Transcribe the material word for word, but without the images.
--- begin Data segment ---
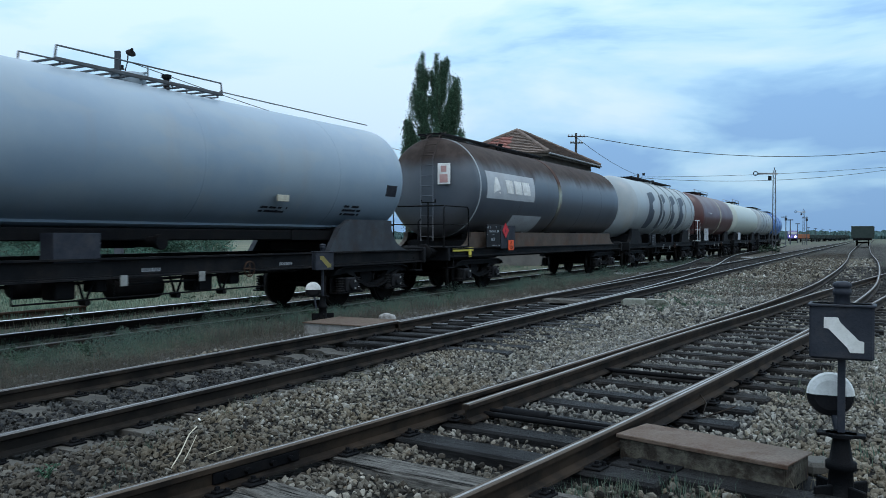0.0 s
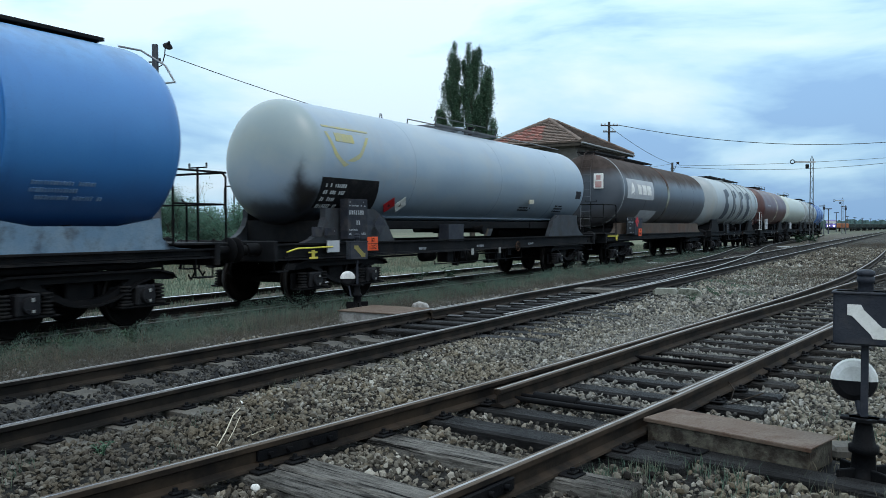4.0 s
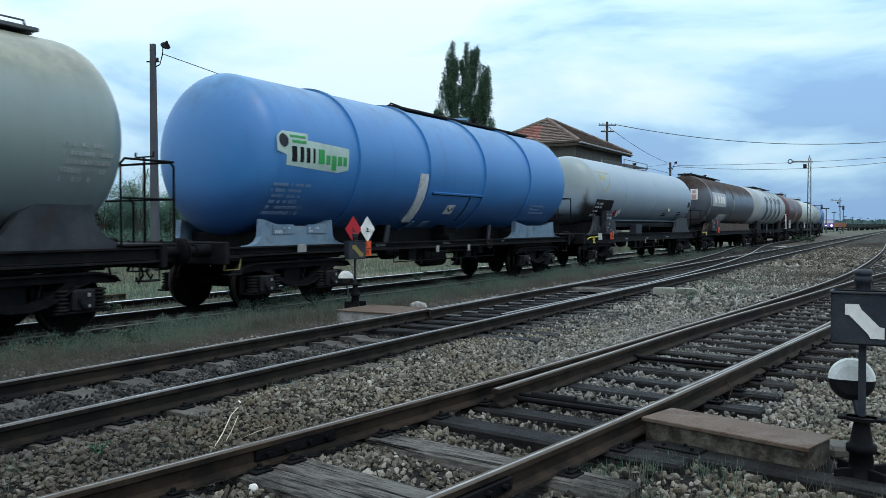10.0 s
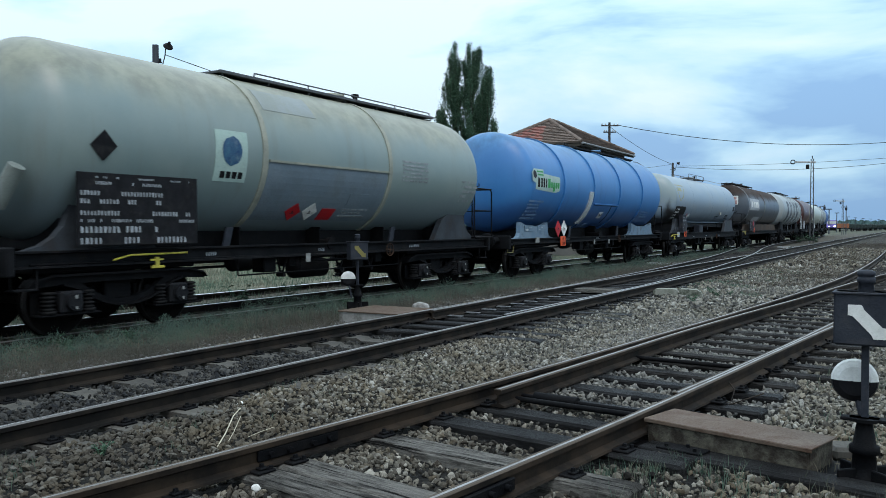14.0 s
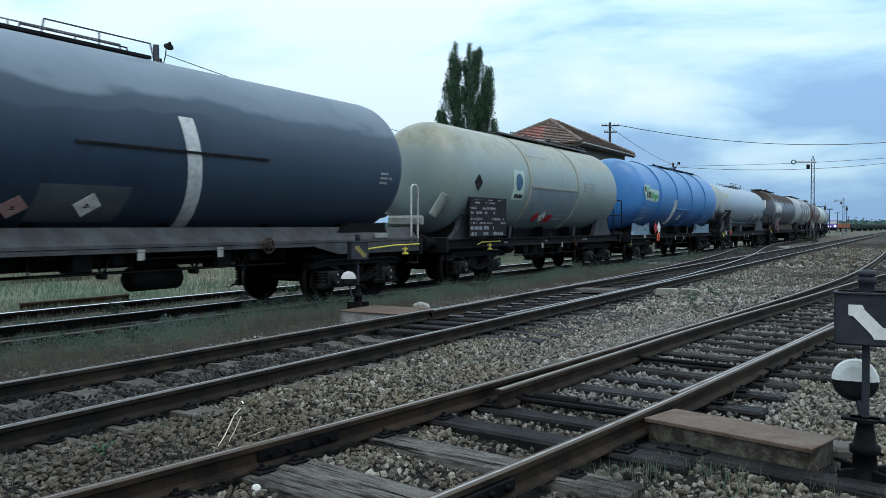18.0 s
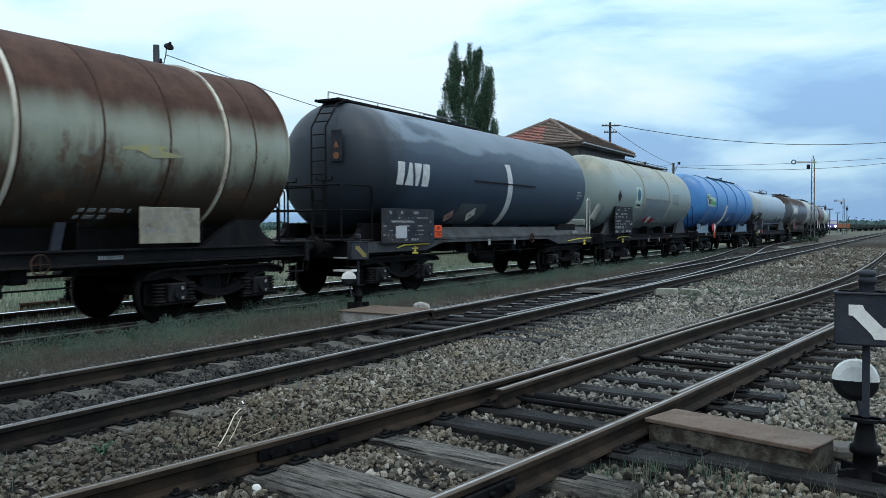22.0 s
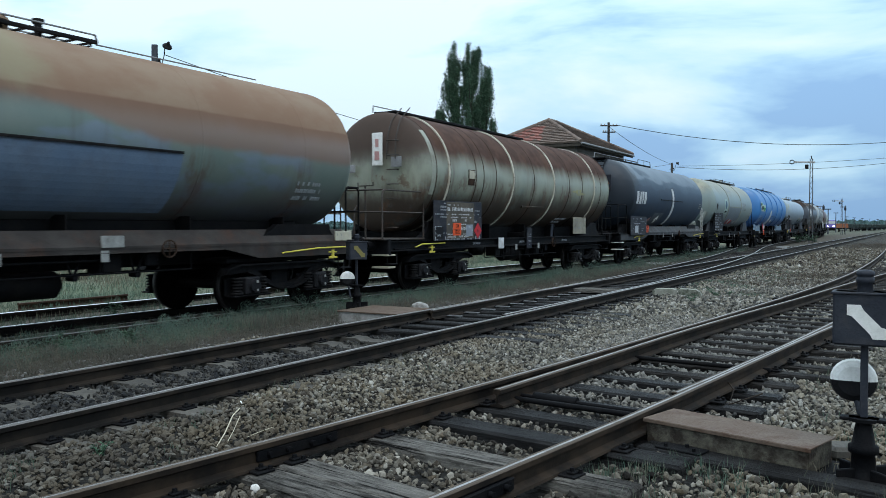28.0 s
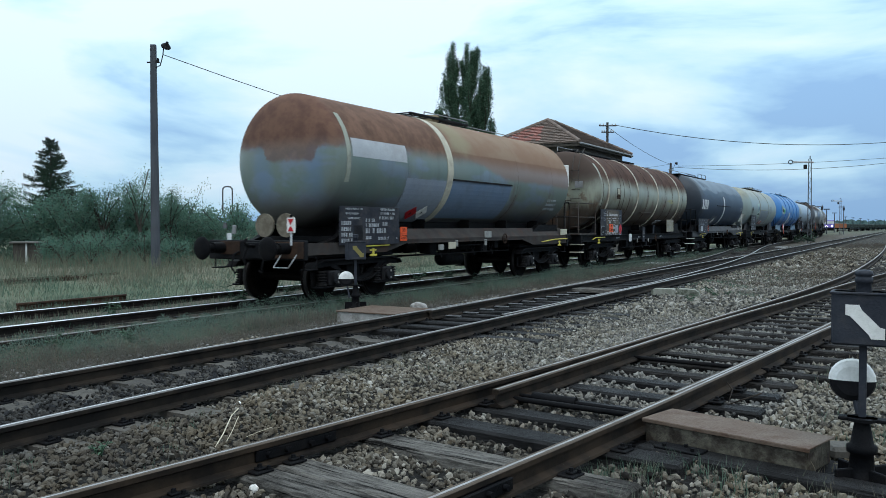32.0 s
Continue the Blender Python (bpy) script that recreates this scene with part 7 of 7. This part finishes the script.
--- end Data segment ---
- **Expected answer**:
0.0 s
4.0 s
10.0 s
14.0 s
18.0 s
22.0 s
28.0 s
32.0 s
Continue the Blender Python (bpy) script that recreates this scene with part 7 of 7. This part finishes the script.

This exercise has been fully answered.